Reports from this morning’s presser inaugurating The Wall Street Journal‘s new New York metro section (you may have heard about it) are streaming in, and it looks like Journal managing editor Robert Thomson has his own take on the meaning of his paper’s latest salvo against The New York Times.
Lashing out against the “bourgeoisie” and media elites, Thomson called for a sustainable form of journalism, and urged readers to get the Times for free online, while subscribing to the Journal. (In a spirited blog post, the Times‘ David Carr highlighted the irony of railing against the privileged class to an audience that was “munching on quiche and salmon-dappled bagels.” We’ll add that the event was held at the Plaza hotel.)
In any case, the populist attitude appears real, and gels with the attitude of Rupert Murdoch, CEO of Journal parent News Corp..
It’s an odd stance, considering that The Wall Street Journal‘s very name connotes an insular class of money-grubbing traders and rampant capitalists. On the other hand, the Journal‘s inaugural metro offering does eschew some of the hoity-toity high-handedness that is something of a trademark at the Times.

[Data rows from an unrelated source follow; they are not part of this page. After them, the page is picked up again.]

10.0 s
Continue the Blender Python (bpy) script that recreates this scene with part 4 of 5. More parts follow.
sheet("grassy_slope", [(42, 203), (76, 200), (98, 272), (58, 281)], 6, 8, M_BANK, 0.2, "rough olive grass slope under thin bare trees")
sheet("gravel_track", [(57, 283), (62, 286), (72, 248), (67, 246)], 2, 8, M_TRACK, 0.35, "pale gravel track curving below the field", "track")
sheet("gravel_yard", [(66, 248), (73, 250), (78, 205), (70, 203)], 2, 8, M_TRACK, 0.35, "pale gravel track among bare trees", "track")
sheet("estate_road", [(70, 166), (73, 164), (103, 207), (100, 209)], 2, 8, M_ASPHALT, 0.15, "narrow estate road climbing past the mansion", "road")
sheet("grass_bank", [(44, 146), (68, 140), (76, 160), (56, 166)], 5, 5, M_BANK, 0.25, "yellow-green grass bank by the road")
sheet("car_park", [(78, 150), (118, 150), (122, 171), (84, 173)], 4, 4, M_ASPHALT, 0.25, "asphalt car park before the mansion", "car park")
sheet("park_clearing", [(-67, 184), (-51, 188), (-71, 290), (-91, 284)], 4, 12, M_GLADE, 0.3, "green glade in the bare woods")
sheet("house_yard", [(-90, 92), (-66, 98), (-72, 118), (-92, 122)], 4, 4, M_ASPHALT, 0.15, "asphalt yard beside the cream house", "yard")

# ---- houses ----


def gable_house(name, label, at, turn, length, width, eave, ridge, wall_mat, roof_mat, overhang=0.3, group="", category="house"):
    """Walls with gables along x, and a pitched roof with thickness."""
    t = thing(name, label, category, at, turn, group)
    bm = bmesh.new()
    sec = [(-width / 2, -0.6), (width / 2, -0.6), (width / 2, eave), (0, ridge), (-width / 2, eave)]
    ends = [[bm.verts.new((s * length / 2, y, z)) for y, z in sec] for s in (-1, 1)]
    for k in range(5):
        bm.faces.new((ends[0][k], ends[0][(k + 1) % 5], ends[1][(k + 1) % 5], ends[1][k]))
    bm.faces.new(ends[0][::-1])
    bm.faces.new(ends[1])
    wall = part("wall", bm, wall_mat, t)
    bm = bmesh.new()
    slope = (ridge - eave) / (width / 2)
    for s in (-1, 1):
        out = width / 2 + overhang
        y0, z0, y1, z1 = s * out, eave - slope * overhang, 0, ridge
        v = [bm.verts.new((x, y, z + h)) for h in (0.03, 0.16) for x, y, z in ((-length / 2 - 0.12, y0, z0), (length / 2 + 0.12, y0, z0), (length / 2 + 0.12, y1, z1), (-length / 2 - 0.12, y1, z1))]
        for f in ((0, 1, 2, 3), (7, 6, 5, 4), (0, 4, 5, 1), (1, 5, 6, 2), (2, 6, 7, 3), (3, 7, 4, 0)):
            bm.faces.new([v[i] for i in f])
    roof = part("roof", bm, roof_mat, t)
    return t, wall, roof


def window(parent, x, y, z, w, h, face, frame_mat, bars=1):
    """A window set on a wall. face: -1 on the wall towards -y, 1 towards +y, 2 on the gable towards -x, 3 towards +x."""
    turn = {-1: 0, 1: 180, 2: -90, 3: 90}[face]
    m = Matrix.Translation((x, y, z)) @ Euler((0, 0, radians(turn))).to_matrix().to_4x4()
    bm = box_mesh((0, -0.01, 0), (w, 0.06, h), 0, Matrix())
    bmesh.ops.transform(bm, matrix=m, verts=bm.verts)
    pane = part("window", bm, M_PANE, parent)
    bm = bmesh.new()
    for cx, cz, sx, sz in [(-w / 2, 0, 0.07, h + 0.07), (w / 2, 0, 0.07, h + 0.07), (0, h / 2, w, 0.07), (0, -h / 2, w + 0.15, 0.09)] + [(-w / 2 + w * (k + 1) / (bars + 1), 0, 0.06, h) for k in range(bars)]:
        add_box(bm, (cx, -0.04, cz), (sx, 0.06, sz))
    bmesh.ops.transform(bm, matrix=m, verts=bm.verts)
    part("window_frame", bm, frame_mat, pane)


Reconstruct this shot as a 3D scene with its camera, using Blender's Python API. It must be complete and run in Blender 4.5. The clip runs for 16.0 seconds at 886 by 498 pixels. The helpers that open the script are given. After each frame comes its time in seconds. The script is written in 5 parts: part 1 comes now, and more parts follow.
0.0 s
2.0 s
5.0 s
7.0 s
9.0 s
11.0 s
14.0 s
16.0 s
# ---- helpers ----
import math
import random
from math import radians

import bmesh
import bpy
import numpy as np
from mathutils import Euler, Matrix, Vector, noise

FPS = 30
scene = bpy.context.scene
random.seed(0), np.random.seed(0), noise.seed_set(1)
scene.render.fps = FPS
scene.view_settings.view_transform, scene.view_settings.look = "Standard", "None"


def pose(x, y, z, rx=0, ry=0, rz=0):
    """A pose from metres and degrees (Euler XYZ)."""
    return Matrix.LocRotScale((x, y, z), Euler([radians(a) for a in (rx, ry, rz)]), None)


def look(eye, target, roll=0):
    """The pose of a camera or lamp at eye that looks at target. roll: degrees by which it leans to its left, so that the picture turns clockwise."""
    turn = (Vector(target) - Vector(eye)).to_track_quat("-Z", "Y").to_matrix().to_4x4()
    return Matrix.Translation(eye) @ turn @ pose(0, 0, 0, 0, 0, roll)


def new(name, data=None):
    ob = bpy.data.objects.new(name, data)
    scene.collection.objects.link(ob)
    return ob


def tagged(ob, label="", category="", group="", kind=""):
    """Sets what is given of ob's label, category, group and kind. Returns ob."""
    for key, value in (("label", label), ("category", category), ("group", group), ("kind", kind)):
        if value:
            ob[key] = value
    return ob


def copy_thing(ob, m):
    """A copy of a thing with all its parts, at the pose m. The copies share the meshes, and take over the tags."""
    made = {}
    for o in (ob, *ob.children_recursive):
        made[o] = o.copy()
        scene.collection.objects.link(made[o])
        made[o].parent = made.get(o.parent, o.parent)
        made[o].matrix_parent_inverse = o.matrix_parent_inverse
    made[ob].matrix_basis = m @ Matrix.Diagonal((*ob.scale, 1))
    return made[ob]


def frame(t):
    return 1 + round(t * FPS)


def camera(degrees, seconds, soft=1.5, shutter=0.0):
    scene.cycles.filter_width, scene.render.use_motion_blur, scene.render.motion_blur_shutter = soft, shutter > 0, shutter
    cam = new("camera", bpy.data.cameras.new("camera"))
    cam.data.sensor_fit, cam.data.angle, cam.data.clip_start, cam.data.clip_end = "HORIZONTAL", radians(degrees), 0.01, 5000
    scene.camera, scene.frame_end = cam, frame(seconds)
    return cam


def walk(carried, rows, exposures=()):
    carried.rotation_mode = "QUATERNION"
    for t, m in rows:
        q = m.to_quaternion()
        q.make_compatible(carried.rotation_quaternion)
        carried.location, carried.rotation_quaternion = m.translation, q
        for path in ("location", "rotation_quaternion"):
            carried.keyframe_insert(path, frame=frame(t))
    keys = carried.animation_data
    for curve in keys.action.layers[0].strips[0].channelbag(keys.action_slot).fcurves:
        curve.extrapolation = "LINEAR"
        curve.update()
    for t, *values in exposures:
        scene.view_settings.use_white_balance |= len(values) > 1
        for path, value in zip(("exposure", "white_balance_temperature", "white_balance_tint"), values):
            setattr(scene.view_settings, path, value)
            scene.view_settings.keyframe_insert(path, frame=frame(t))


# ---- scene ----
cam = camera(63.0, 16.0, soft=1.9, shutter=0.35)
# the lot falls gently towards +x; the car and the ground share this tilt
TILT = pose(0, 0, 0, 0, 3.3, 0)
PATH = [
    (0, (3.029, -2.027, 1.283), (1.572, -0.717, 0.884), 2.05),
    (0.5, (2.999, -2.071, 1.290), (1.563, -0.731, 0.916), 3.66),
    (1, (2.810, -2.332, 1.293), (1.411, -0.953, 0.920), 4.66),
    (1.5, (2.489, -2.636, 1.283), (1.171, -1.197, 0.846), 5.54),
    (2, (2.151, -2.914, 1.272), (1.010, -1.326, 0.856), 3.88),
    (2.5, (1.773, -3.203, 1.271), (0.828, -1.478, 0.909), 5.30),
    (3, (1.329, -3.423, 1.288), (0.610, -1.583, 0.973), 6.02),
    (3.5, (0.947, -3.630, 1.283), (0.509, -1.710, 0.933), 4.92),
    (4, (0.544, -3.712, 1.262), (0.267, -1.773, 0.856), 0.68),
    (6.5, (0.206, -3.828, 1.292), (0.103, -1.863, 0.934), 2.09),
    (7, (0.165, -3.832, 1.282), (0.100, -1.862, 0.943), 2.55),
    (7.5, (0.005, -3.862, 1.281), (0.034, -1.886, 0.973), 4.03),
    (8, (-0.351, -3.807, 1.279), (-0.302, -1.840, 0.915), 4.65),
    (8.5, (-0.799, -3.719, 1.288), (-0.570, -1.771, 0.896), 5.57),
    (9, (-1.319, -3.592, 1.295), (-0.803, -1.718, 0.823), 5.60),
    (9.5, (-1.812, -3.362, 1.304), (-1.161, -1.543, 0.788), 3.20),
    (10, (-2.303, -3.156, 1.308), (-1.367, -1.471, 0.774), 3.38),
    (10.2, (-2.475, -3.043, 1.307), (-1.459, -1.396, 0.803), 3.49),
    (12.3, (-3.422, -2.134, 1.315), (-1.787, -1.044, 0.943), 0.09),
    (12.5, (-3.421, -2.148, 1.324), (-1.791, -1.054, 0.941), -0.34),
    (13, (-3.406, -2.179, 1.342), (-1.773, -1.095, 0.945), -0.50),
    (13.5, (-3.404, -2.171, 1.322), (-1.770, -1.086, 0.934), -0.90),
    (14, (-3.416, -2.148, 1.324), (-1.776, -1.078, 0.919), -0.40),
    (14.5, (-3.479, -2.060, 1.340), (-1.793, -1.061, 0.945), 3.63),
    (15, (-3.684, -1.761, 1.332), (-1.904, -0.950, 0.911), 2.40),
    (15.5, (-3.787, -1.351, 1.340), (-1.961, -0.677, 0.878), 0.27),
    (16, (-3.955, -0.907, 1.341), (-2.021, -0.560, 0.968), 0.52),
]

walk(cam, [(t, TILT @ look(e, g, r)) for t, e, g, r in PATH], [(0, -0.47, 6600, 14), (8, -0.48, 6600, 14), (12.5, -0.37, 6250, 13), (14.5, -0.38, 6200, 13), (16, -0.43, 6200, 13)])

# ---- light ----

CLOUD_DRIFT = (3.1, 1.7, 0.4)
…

As the spitting contest progresses, it’ll be interesting to find out whether one side manages to convince its audience that it is the true standard bearer for New York. In the meantime, the name-calling is bound to create tensions. In trying to position itself as a challenger to the New York elite, the Journal has to overcome the ruthless image of its publisher and its capitalistic reputation. As it paints itself as the longstanding newspaper of choice among New Yorkers, the Times has to negotiate is effete reputation and at the same time continue persuading advertisers that its readers are rich and influential. We’ll see if New Yorkers can discern any meaningful messages amid all the dissonance.